[Begin Records shown]

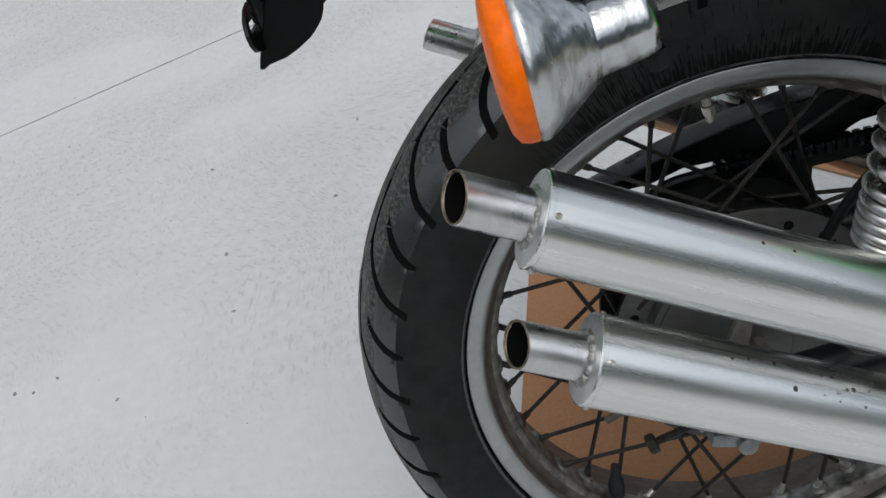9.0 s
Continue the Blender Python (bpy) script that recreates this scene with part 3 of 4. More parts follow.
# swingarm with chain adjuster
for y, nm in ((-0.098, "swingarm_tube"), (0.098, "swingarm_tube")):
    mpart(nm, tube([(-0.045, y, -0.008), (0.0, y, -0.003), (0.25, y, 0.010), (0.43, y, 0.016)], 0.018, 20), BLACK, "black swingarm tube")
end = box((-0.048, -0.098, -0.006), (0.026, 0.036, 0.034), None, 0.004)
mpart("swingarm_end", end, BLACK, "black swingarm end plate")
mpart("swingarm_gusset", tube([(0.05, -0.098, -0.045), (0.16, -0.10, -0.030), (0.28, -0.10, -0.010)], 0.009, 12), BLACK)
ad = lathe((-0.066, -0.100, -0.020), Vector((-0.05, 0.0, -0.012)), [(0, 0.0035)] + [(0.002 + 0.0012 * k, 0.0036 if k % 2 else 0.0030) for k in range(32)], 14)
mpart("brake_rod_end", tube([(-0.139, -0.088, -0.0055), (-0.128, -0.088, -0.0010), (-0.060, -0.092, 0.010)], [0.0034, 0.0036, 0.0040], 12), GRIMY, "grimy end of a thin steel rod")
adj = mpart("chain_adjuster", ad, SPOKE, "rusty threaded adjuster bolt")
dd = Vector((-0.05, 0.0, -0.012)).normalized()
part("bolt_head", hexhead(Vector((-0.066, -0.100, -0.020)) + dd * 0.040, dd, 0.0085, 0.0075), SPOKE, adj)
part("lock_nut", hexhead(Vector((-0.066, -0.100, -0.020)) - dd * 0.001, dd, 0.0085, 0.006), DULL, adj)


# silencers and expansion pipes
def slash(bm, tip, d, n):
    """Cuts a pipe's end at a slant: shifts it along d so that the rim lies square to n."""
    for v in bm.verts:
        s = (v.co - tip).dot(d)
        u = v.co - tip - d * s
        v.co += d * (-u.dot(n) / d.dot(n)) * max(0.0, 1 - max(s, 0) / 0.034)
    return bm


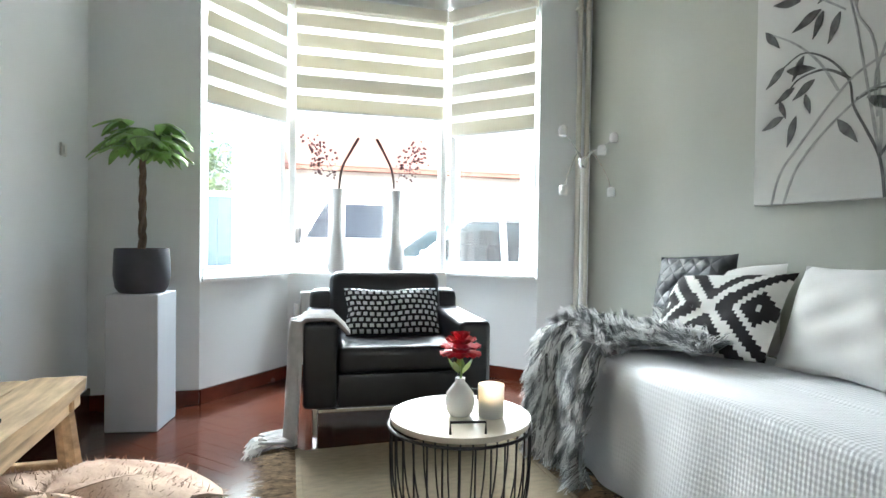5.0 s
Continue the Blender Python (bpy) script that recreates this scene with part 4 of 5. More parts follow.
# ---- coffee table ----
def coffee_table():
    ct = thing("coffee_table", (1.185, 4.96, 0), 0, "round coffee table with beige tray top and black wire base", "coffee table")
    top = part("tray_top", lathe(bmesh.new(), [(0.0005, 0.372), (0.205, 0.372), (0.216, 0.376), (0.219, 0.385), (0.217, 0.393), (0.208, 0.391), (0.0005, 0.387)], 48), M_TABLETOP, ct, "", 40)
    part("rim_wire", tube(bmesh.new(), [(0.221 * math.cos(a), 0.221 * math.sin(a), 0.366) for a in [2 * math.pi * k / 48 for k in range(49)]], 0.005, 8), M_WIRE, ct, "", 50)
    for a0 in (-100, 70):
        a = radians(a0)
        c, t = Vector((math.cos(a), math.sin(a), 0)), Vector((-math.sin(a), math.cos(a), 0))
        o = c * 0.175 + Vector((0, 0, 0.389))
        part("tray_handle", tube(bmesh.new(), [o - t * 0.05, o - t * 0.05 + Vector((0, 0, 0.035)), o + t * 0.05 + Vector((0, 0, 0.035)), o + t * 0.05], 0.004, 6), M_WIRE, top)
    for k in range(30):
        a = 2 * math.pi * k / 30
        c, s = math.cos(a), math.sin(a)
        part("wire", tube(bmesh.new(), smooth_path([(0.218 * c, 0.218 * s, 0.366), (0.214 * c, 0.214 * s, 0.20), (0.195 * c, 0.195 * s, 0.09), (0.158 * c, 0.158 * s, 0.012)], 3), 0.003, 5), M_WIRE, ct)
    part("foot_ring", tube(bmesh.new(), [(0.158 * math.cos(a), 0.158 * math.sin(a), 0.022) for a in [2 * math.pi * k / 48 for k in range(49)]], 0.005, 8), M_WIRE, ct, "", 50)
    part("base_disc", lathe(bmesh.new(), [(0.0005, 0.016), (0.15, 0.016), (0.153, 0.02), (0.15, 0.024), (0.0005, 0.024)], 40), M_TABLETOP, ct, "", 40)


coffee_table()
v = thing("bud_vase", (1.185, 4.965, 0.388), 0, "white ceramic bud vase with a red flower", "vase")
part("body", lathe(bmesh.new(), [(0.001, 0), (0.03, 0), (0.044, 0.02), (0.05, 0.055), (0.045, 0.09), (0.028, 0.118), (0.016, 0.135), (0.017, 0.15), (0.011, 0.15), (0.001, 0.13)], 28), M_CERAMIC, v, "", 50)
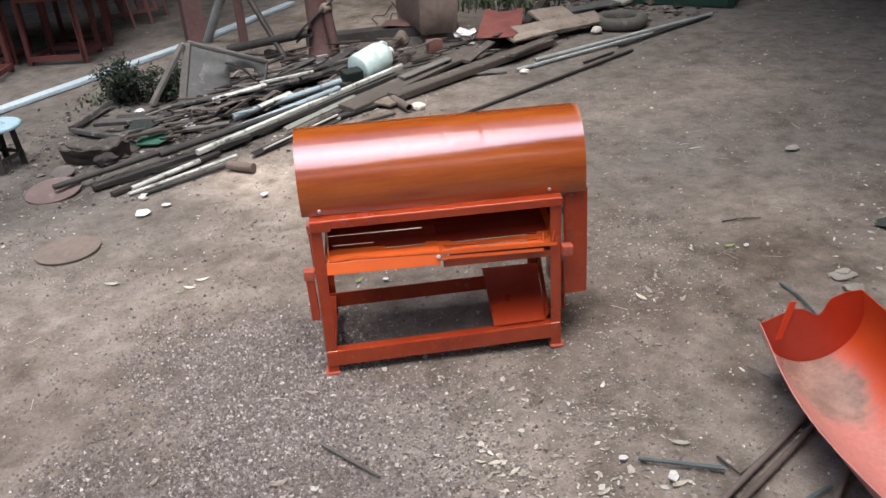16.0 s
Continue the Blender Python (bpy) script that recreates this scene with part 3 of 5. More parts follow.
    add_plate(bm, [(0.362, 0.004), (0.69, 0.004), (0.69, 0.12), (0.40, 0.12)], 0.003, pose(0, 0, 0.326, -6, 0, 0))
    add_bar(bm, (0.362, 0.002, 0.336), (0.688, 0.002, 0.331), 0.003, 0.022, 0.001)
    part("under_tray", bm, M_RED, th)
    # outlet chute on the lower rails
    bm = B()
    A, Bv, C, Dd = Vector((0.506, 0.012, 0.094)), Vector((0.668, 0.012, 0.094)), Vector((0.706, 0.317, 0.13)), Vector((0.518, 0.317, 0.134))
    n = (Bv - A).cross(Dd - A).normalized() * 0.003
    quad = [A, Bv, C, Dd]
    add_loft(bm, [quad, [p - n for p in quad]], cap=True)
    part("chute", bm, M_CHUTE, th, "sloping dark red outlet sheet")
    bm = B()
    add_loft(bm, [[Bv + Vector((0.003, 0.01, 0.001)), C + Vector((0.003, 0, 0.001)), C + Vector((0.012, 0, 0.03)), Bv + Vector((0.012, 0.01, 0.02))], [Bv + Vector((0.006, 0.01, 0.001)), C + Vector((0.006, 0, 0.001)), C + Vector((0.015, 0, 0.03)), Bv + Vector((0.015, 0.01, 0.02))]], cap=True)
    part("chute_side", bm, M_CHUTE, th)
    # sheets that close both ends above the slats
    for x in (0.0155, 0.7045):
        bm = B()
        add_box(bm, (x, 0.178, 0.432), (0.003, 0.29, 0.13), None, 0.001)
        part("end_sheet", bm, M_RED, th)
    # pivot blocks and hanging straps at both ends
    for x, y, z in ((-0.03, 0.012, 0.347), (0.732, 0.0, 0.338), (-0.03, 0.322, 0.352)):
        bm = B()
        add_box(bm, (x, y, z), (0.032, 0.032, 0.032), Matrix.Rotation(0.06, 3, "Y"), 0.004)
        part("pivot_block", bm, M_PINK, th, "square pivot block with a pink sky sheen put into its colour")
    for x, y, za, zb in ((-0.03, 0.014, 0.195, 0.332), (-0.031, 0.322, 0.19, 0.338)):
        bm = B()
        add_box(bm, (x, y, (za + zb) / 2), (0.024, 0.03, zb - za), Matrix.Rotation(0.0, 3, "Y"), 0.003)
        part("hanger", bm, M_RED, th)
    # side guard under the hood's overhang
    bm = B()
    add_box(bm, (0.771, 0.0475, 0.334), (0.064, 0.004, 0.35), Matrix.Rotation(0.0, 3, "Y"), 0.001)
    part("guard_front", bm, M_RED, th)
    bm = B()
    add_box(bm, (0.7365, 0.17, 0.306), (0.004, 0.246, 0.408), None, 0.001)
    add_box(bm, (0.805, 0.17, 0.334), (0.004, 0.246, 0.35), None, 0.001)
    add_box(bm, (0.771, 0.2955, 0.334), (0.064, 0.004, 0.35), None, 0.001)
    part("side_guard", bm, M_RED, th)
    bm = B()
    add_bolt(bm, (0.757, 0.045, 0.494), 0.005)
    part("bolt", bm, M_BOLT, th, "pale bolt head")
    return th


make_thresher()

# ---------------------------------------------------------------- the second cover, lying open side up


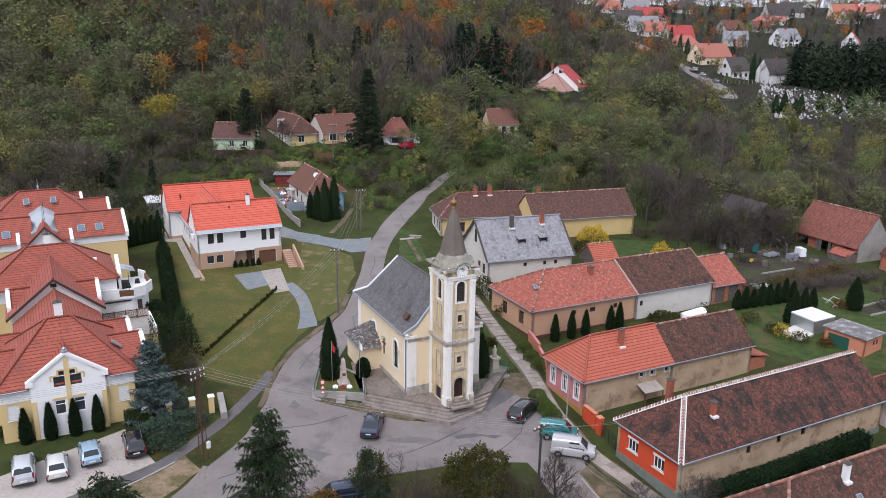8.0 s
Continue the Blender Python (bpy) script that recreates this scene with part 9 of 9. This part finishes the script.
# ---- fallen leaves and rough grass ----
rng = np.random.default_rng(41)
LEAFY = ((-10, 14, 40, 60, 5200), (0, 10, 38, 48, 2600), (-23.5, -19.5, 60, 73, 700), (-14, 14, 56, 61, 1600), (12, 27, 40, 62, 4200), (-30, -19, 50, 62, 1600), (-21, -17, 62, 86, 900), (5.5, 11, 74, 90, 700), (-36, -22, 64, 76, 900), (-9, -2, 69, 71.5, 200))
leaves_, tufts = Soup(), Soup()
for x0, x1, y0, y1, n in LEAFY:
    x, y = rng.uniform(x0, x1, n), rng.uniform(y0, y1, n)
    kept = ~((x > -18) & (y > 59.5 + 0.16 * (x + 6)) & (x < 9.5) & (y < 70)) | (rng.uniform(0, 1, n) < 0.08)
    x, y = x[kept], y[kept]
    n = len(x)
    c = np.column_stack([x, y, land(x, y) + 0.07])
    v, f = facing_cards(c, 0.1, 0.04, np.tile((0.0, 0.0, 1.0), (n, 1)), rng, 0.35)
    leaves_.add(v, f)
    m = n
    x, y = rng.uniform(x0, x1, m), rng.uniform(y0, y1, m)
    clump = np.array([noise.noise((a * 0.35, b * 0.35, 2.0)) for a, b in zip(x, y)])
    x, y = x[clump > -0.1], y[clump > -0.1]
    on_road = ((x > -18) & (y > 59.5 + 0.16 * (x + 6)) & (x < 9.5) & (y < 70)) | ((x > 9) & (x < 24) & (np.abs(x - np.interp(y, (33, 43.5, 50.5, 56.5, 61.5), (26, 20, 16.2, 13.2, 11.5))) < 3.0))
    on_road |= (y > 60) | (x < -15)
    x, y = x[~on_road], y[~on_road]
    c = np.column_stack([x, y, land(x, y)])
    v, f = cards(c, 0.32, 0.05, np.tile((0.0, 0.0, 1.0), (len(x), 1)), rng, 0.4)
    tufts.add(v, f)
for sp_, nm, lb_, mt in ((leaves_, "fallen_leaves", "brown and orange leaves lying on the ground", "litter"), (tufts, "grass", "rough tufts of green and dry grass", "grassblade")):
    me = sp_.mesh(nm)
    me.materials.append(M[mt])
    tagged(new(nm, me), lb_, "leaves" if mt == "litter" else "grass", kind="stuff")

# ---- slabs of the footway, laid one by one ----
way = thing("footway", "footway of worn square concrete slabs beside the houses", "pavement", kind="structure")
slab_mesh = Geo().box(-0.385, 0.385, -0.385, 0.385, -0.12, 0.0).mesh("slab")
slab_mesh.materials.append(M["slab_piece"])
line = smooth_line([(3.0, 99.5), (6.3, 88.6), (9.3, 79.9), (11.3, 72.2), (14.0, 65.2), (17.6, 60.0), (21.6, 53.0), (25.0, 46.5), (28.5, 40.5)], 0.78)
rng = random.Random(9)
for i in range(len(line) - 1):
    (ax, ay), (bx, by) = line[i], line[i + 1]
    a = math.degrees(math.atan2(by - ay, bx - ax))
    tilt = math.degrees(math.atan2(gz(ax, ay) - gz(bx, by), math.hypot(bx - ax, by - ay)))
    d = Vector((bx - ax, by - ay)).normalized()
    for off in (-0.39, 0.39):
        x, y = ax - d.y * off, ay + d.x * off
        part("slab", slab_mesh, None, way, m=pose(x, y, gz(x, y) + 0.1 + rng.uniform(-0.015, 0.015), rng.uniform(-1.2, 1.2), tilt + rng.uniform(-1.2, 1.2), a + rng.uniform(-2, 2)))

[End Records shown]

Your task is to quote exactly the lines beginning with the one that contains "4. More parts follow." and ending with the one that contains "0.006), DULL, adj)", with nothing left out or added.

Continue the Blender Python (bpy) script that recreates this scene with part 3 of 4. More parts follow.
# swingarm with chain adjuster
for y, nm in ((-0.098, "swingarm_tube"), (0.098, "swingarm_tube")):
    mpart(nm, tube([(-0.045, y, -0.008), (0.0, y, -0.003), (0.25, y, 0.010), (0.43, y, 0.016)], 0.018, 20), BLACK, "black swingarm tube")
end = box((-0.048, -0.098, -0.006), (0.026, 0.036, 0.034), None, 0.004)
mpart("swingarm_end", end, BLACK, "black swingarm end plate")
mpart("swingarm_gusset", tube([(0.05, -0.098, -0.045), (0.16, -0.10, -0.030), (0.28, -0.10, -0.010)], 0.009, 12), BLACK)
ad = lathe((-0.066, -0.100, -0.020), Vector((-0.05, 0.0, -0.012)), [(0, 0.0035)] + [(0.002 + 0.0012 * k, 0.0036 if k % 2 else 0.0030) for k in range(32)], 14)
mpart("brake_rod_end", tube([(-0.139, -0.088, -0.0055), (-0.128, -0.088, -0.0010), (-0.060, -0.092, 0.010)], [0.0034, 0.0036, 0.0040], 12), GRIMY, "grimy end of a thin steel rod")
adj = mpart("chain_adjuster", ad, SPOKE, "rusty threaded adjuster bolt")
dd = Vector((-0.05, 0.0, -0.012)).normalized()
part("bolt_head", hexhead(Vector((-0.066, -0.100, -0.020)) + dd * 0.040, dd, 0.0085, 0.0075), SPOKE, adj)
part("lock_nut", hexhead(Vector((-0.066, -0.100, -0.020)) - dd * 0.001, dd, 0.0085, 0.006), DULL, adj)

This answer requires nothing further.